As in previous seasons, the festival presents a wide range of chamber music. The Cleveland Quartet Award-winning Ariel Quartet interprets Joseph Haydn's String Quartet in C, Op. 33, No. 3, nicknamed “The Bird,” and takes part in accounts of Mozart's String Quintet in G minor, a profound, dark-hued masterpiece [Program 8], and of the String Sextet from Capriccio by Richard Strauss (the composer of this season's SummerScape opera, The Egyptian Helen), in whom Mozart's influence ran especially deep [Program 10]. Other chamber and keyboard highlights see oboist Alexandra Knoll, clarinetist Shari Hoffman, bassoonist Gina Cuffari, horn player Karl Kramer, and pianist Danny Driver join forces for Mozart's masterly Quintet in E-flat for Piano and Winds, which he famously considered his best composition [Program 1]; Paolo Bordignon, harpsichordist of the New York Philharmonic, perform the “Sonata d'intavolatura” by Italian composer Giovanni Battista Martini, who mentored Mozart as a child [Program 2]; and organist Alexander Pattavina play an Epiphany anthem by his student Thomas Attwood on the recently renovated organ of the Episcopal Church of the Messiah in nearby Rhinebeck [Program 6].

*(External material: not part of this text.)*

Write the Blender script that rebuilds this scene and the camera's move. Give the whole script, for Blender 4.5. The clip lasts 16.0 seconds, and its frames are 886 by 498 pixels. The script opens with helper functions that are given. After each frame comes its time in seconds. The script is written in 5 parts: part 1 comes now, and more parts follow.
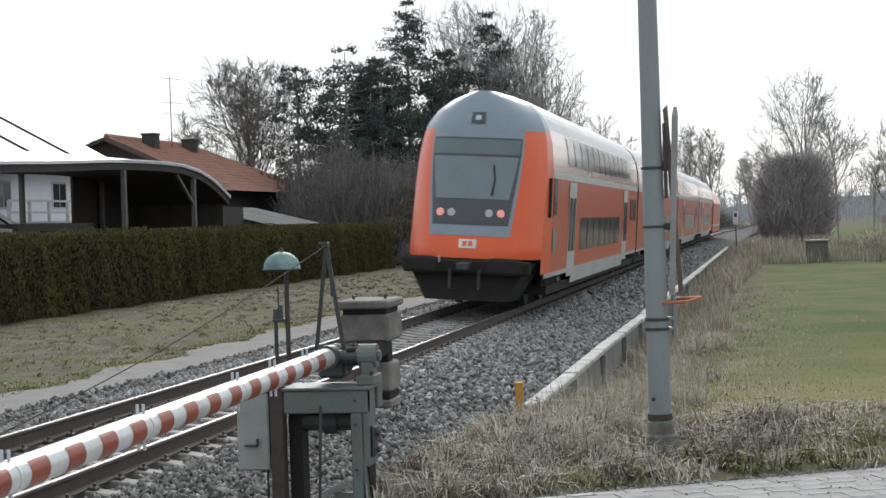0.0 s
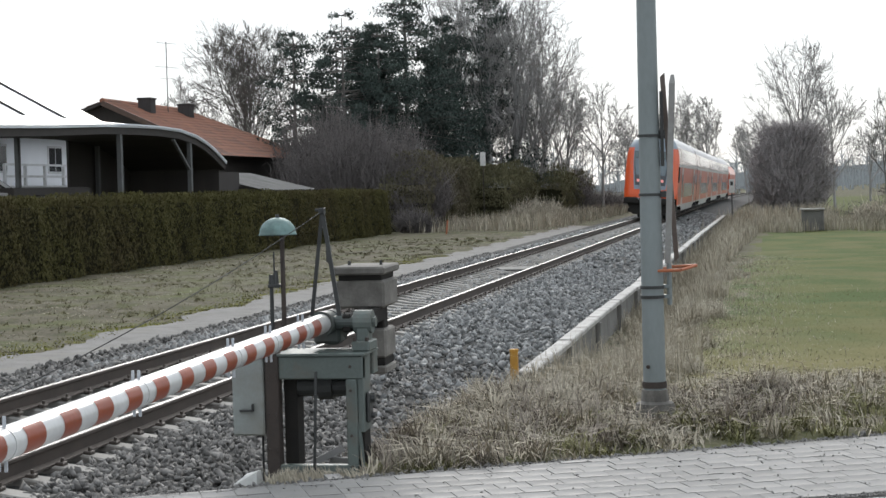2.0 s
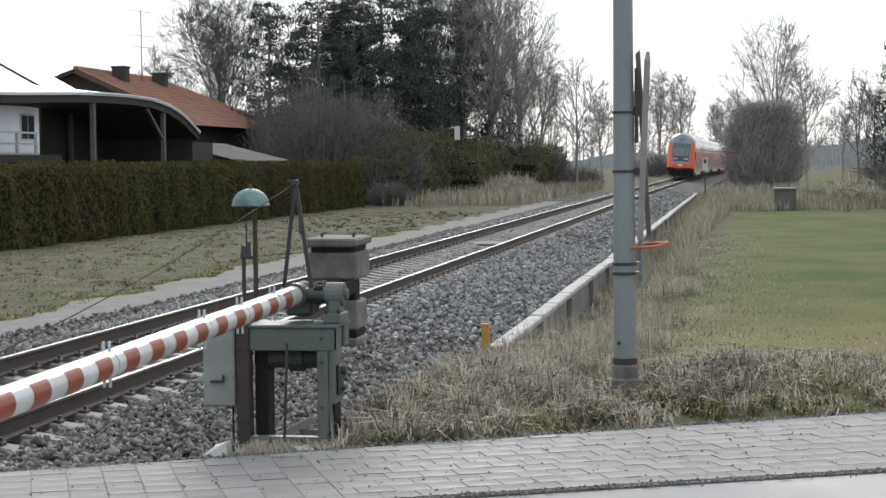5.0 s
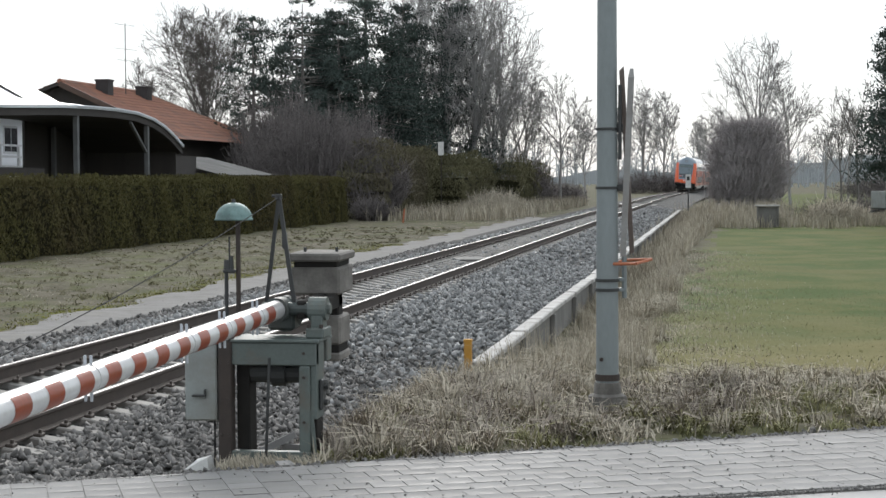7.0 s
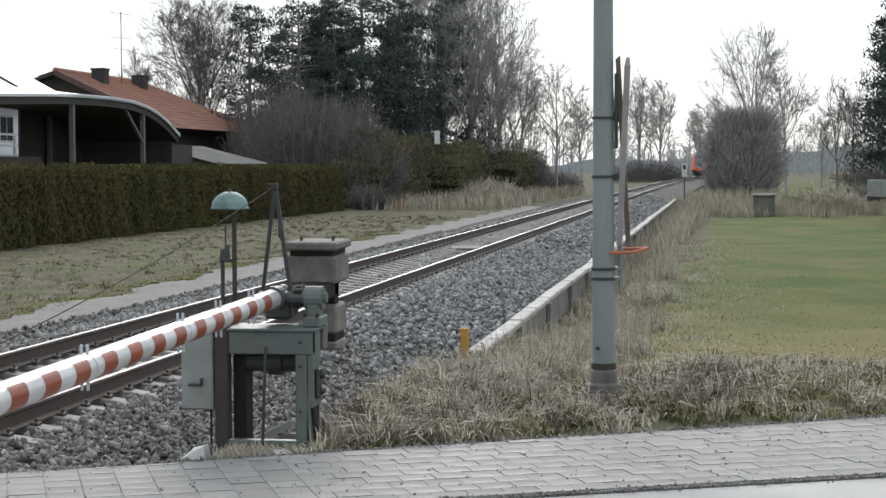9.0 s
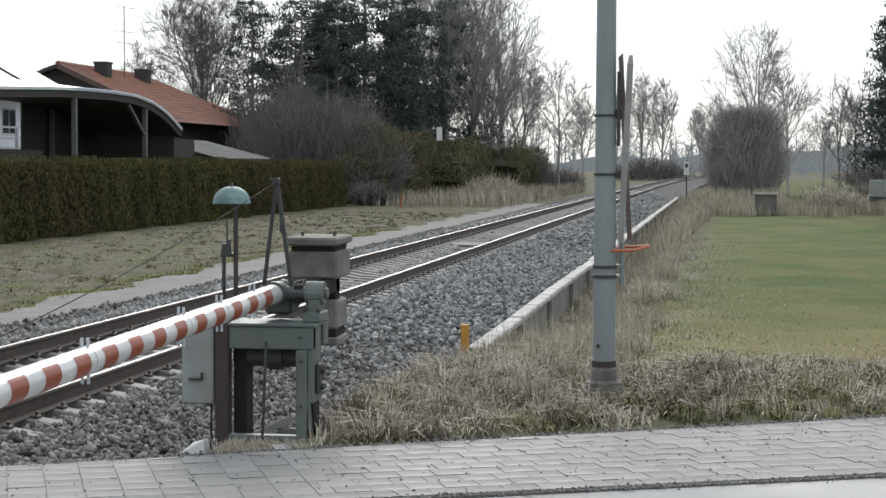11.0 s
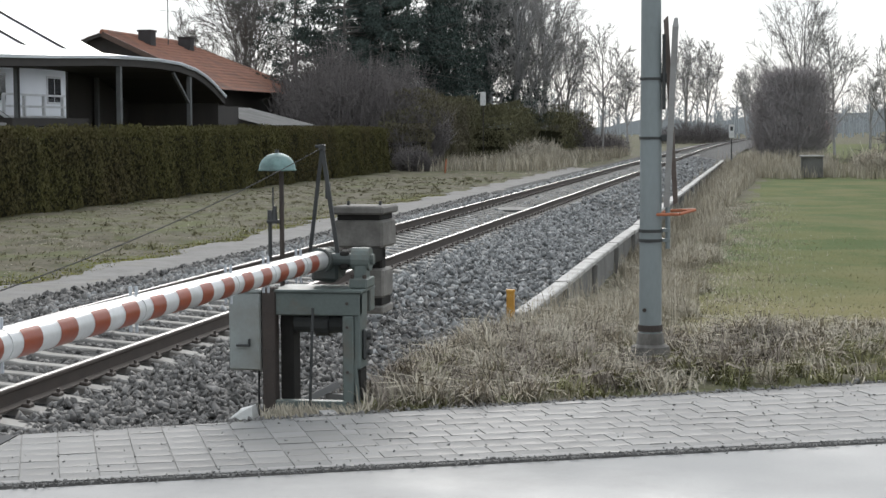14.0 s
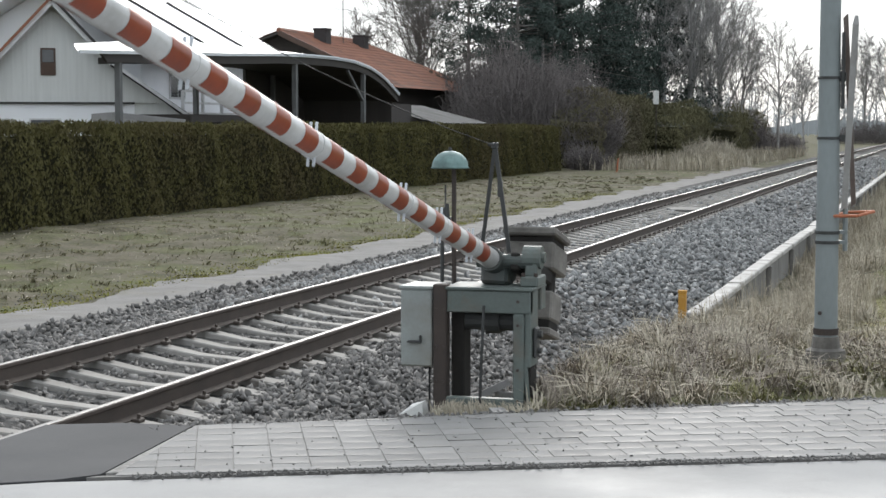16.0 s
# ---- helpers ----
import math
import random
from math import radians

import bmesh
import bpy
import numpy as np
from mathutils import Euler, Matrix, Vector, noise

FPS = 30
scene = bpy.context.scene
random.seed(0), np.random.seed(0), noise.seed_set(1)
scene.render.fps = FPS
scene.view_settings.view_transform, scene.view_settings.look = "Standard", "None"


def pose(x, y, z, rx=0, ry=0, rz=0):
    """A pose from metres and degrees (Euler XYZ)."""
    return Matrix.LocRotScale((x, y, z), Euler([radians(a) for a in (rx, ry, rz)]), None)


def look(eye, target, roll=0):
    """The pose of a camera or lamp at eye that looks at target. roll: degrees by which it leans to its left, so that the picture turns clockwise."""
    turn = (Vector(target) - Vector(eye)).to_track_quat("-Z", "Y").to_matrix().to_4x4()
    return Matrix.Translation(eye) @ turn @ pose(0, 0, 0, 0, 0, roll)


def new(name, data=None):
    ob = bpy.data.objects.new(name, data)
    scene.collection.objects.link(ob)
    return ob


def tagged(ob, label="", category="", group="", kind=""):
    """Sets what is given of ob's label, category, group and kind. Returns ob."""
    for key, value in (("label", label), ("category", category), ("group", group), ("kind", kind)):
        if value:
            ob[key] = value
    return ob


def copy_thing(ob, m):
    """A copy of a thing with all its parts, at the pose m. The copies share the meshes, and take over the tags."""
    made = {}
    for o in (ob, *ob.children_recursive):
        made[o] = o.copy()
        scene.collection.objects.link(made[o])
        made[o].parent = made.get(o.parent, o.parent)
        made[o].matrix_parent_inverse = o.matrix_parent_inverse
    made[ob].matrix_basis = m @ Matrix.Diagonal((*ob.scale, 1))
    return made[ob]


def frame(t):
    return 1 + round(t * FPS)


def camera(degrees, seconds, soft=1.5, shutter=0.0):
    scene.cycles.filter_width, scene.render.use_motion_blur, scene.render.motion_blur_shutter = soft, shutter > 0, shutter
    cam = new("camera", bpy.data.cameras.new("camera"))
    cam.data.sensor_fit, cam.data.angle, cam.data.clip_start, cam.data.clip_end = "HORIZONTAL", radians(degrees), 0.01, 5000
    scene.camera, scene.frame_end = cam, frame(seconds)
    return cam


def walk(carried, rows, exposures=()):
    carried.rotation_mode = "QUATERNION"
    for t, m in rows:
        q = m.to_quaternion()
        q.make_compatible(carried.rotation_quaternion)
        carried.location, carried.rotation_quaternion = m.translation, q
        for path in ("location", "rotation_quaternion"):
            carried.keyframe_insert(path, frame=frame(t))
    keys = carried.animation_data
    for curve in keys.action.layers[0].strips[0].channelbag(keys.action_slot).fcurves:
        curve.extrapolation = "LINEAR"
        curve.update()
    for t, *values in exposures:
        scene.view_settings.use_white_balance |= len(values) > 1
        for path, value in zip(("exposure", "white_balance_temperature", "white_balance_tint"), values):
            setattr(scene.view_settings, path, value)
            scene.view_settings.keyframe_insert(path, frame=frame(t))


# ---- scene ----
cam = camera(29.29, 16.0, soft=1.5, shutter=0.2)
PATH = [
    (0, pose(6.47, 0, 1.918, 89.150, 1.899, 10.918)),
    (0.5, pose(6.47, 0, 1.918, 89.115, 1.593, 10.787)),
    (1, pose(6.47, 0, 1.918, 88.757, 1.244, 10.886)),
    (1.5, pose(6.47, 0, 1.918, 88.405, 1.381, 10.881)),
    (2, pose(6.47, 0, 1.918, 88.018, 1.550, 10.788)),
    (2.5, pose(6.47, 0, 1.918, 87.677, 1.510, 10.635)),
    (3, pose(6.47, 0, 1.918, 87.349, 1.446, 10.527)),
    (3.5, pose(6.47, 0, 1.918, 87.106, 0.775, 10.459)),
    (4, pose(6.47, 0, 1.918, 86.926, 0.681, 10.262)),
    (6.5, pose(6.47, 0, 1.918, 87.587, 0.456, 9.421)),
    (7, pose(6.47, 0, 1.918, 87.628, 0.289, 9.353)),
    (7.5, pose(6.47, 0, 1.918, 87.611, 0.058, 9.341)),
    (8, pose(6.47, 0, 1.918, 87.497, 0.041, 9.393)),
    (8.5, pose(6.47, 0, 1.918, 87.353, 0.122, 9.319)),
    (9, pose(6.47, 0, 1.918, 87.253, 0.299, 9.226)),
    (11.5, pose(6.47, 0, 1.918, 87.074, -0.224, 9.302)),
    (12, pose(6.47, 0, 1.918, 86.932, -0.053, 9.330)),
    (12.5, pose(6.47, 0, 1.918, 86.721, -0.173, 9.486)),
    (13, pose(6.47, 0, 1.918, 86.562, -0.519, 9.831)),
    (13.5, pose(6.47, 0, 1.918, 86.340, -0.155, 10.263)),
    (14, pose(6.46, 0, 1.918, 85.961, 0.327, 10.764)),
    (14.5, pose(6.46, 0, 1.918, 85.743, 0.498, 11.431)),
    (15, pose(6.45, 0, 1.918, 85.702, 0.155, 13.378)),
    (15.5, pose(6.45, 0, 1.918, 85.801, -0.248, 15.215)),
    (16, pose(6.45, 0, 1.918, 85.920, 0.024, 16.546)),
]
walk(cam, PATH, exposures=[(0, 0.42), (13.5, 0.42), (14.5, 0.48), (16, 0.60)])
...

To complete the lineup, Lisa de Alwis investigates popular Viennese theater traditions in a concert with commentary, for which vocalists Catherine Creed, Aaron Blake, and Devon Russo will be accompanied at the piano by festival favorite Anna Polonsky. Excerpted works include Das Donauweibchen (“The Nymph of the Danube”), a popular opera by prolific Austrian composer Ferdinand Kauer, and from Der Stein der Weisen (“The Philosopher's Stone”), a Singspiel based on the same fairy tales as The Magic Flute, and collaboratively created by the same team, with music by Mozart in tandem with Emanuel Schikaneder (The Magic Flute's commissioner, librettist, and first Papageno), Benedikt Schack (its first Tamino), Franz Xaver Gerl (its first Sarastro), and Johann Baptist Henneberg (its first conductor) [Program 4].